On 17/05/2011 11:32 AM, Corinna Vinschen wrote:
On May 17 07:12, Ryan Johnson wrote:
On 17/05/2011 4:19 AM, Corinna Vinschen wrote:
On May 13 06:32, Ryan Johnson wrote:
In any case, I also have never seen problems above 0x20000000.
I'm looking into the heap and stack addresses for a good amount of time
now.  Since we're talking about Cygwin applications only, which don't
use HeapCreate, we only have to care for heaps created by Win32 DLLs.

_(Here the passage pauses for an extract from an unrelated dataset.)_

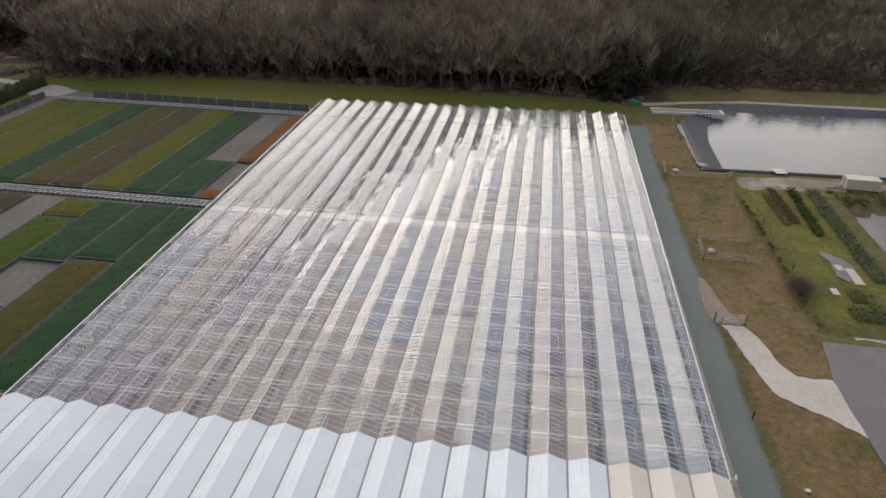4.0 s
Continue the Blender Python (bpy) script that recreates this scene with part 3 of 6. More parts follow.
    ZONES["x"], ZONES["y"] = xs, ys
    solo("ground", me, None, "rough winter grass, mossy ground and leaf litter round the nursery", "ground", kind="structure")


build_ground()


def shrink(poly, d=0.55):
    """The outline drawn in a little, so that its edge thins out over the ground."""
    return inset(poly, d)


def ragged_poly(pts, step=2.0, amp=0.35, seed=0):
    """A plan outline with an uneven edge."""
    r = random.Random(seed)
    out = []
    for (ax, ay), (bx, by) in zip(pts, pts[1:] + pts[:1]):
        d = math.hypot(bx - ax, by - ay)
        n = max(1, int(d / step))
        nx, ny = -(by - ay) / max(d, 1e-6), (bx - ax) / max(d, 1e-6)
        for k in range(n):
            o = r.uniform(-amp, amp) if k else 0
            out.append((ax + (bx - ax) * k / n + nx * o, ay + (by - ay) * k / n + ny * o))
    return out


def sheet(name, pts, mat, label, category, up=0.03, step=2.0, amp=0.3, seed=1, cell=2.5):
    """A ground surface that follows the land, as a thin plate with an uneven edge."""
    poly = ragged_poly(pts, step, amp, seed)
    bm = bmesh.new()
    vs = [bm.verts.new((x, y, 0)) for x, y in poly]
    bm.faces.new(vs)
    x0, x1 = min(p[0] for p in poly), max(p[0] for p in poly)
    y0, y1 = min(p[1] for p in poly), max(p[1] for p in poly)
    for a, b, no in ((x0, x1, (1, 0, 0)), (y0, y1, (0, 1, 0))):
        n = min(40, int((b - a) / cell))
        for k in range(1, n):
            c = a + (b - a) * k / n
            bmesh.ops.bisect_plane(bm, geom=bm.verts[:] + bm.edges[:] + bm.faces[:], plane_co=(c, 0, 0) if no[0] else (0, c, 0), plane_no=no)
    bmesh.ops.triangulate(bm, faces=bm.faces[:])
    bmesh.ops.recalc_face_normals(bm, faces=bm.faces[:])
    if sum(f.normal.z for f in bm.faces) < 0:
        bmesh.ops.reverse_faces(bm, faces=bm.faces[:])
    res = bmesh.ops.extrude_face_region(bm, geom=bm.faces[:])
    low = {v for v in bm.verts} - {g for g in res["geom"] if isinstance(g, bmesh.types.BMVert)}
    for v in bm.verts:
        v.co.z = gz(v.co.x, v.co.y) + (up - 0.25 if v in low else up)
    me = bpy.data.meshes.new(name)
    bm.to_mesh(me)
    bm.free()
    me.materials.append(mat)
    if mat is M_ground:   # the same stains as the land around, so that the edge is lost in them
        co = np.array([v.co[:2] for v in me.vertices])
        i = np.clip(np.searchsorted(ZONES["x"], co[:, 0]) - 1, 0, len(ZONES["x"]) - 2)
        j = np.clip(np.searchsorted(ZONES["y"], co[:, 1]) - 1, 0, len(ZONES["y"]) - 2)
        u = ((co[:, 0] - ZONES["x"][i]) / (ZONES["x"][i + 1] - ZONES["x"][i]))[:, None]
        w = ((co[:, 1] - ZONES["y"][j]) / (ZONES["y"][j + 1] - ZONES["y"][j]))[:, None]
        for zone in ("zone_a", "zone_b", "zone_c"):
            z = ZONES[zone]
            val = z[i, j] * (1 - u) * (1 - w) + z[i + 1, j] * u * (1 - w) + z[i, j + 1] * (1 - u) * w + z[i + 1, j + 1] * u * w
            at = me.color_attributes.new(zone, "FLOAT_COLOR", "POINT")
            at.data.foreach_set("color", np.concatenate([val, np.ones((len(val), 1))], 1).astype(np.float32).ravel())
    return solo(name, me, None, label, category, kind="structure")


sheet("yard", shrink(YARD), M_ground,
      "wet brown gravel yard in front of the glasshouse", "yard", 0.012, 2, 0.1)
sheet("yard_east", shrink(YARD_EAST), M_ground, "brown puddled gravel between the potted plant blocks", "yard", 0.012, 2, 0.1, 3)
sheet("service_path", shrink(SERVICE_PATH), M_ground, "green algae-stained gravel path beside the glasshouse", "path", 0.012, 2, 0.05)
sheet("glasshouse_plinth", [(7.3, 37), (7.3, 150.2), (9.2, 150.2), (9.2, 37)], M_concrete, "grey concrete strip along the glasshouse wall", "kerb", 0.08, amp=0.02)
sheet("stone_pad", [(51.7, 77.2), (52.6, 67.2), (52.0, 57.0), (39.0, 55.9), (26.7, 55.1), (24.2, 55.0), (23.5, 56.6), (23.3, 61.0), (23.1, 70.0), (24.4, 77.1), (31, 77.3), (40.3, 77.1)], M_pad, "square grey pad of compacted road planings", "hardstanding", 0.06, 1.5, 0.12, 4)
sheet("stone_path", STONE_PATH, M_path, "pale crushed stone path leading to the pad", "path", 0.03, 0.7, 0.14, 5)
sheet("gate_apron", [(12.6, 90.3), (13.2, 89.9), (14.3, 84.0), (15.5, 80.0), (15.8, 78.9), (12.6, 78.8), (11.8, 81.0), (11.9, 85.5), (12.3, 89.0)], surf("wet_brown_stone", (0.27, 0.22, 0.19), (0.22, 0.18, 0.155), 0.2, 2, 0.8, 0.3), "wet brown stone apron before the field gate", "path", 0.045, 1.5, 0.2, 6)
sheet("limestone_road", shrink(ROAD), M_ground,
      "pale limestone track with worn wheel lines", "road", 0.012, 2, 0.1, 7, 1.2)
sheet("car_park", shrink(CAR_PARK), M_ground, "green-grey algae-stained gravel parking strip", "car park", 0.012, 2, 0.1, 8)
sheet("patio", [(22.6, 42.2), (24.0, 35.1), (18.8, 34.6), (16.8, 35.0), (13.4, 37.7), (14.8, 38.5)], surf("dark_slate_chips", (0.095, 0.115, 0.12), (0.075, 0.095, 0.10), 0.3, 5, 0.85, 0.3), "dark slate-chip picnic corner", "patio", 0.05, 2, 0.04, 9)
sheet("loop_road", LOOP_ROAD, M_road, "pale stone track curving round the netted tunnels", "road", 0.04, 2.5, 0.12, 10)
sheet("far_road", [(199, 211), (206, 193), (206.2, 144), (198.5, 128), (197, 92), (196.5, 50), (193, 36), (200, 40), (204, 52), (205, 92), (206.5, 127), (213, 143), (214.5, 196), (232, 199), (239, 222), (222, 232), (180, 206), (182, 200)], M_road, "wide pale stone track and turning yard by the wood", "road", 0.05, 3, 0.3, 11)
sheet("reservoir_track", shrink(RES_TRACK), M_ground, "grey stone service strip beside the reservoir", "path", 0.012, 2, 0.1, 12)
sheet("north_track", [(14.6, 177), (27, 181), (41, 184.6), (75, 185.6), (120, 188.2), (150, 190), (182, 200), (183, 196.5), (152, 188), (120, 186.6), (75, 183.6), (41, 182.6), (27.5, 179.2), (15, 174.6)], M_road, "narrow grey track along the reservoir bank", "path", 0.05, 3, 0.2, 13)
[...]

What I'm observing is that even big apps like vim, emacs, octave don't
use addresses beyond 0x03000000.  Setting the heap to an address of
0x20000000 appears to be a rather big waste of memory.

So I'm planning to drop the bar to 0x08000000, which gives the heap
a potential extra memory of 384 Megs. and still leaves a confortable
cushion of 80 Megs for the OS.

Does anybody see a good reason not to do that, like, say, different
observations of the memory address usage by OS DLLs and stuff?
On my machine, running 'emacs-X11 -nw', quite a bit of stuff appears
at 0x01????? (showing only allocation bases below for brevity):
[...]
Another bunch appears in the 0x19??????-0x1C?????? range (again,
allocation bases only):
19A80000-19C7B000 ---p 00000000 0000:0000 0
[...]
While cygxml2-2.dll presumably needs rebased and can be made to
move, I think the rest is there to stay.
That's kind of annoying.  I wouldn't have believed that the OS DLLs
would take so much memory.  I'll stick to 0x20000000 for now.
annoying++

I just assume that Windows always does its best to prevent cygwin's fork() from succeeding consistently. Even if it's not intentional, Murphy's Law has enough raw materials to work with that it may as well be.

It's really too bad the crss stuff isn't documented/reliable... so frustrating to know native fork() can be done and yet have no way to use it.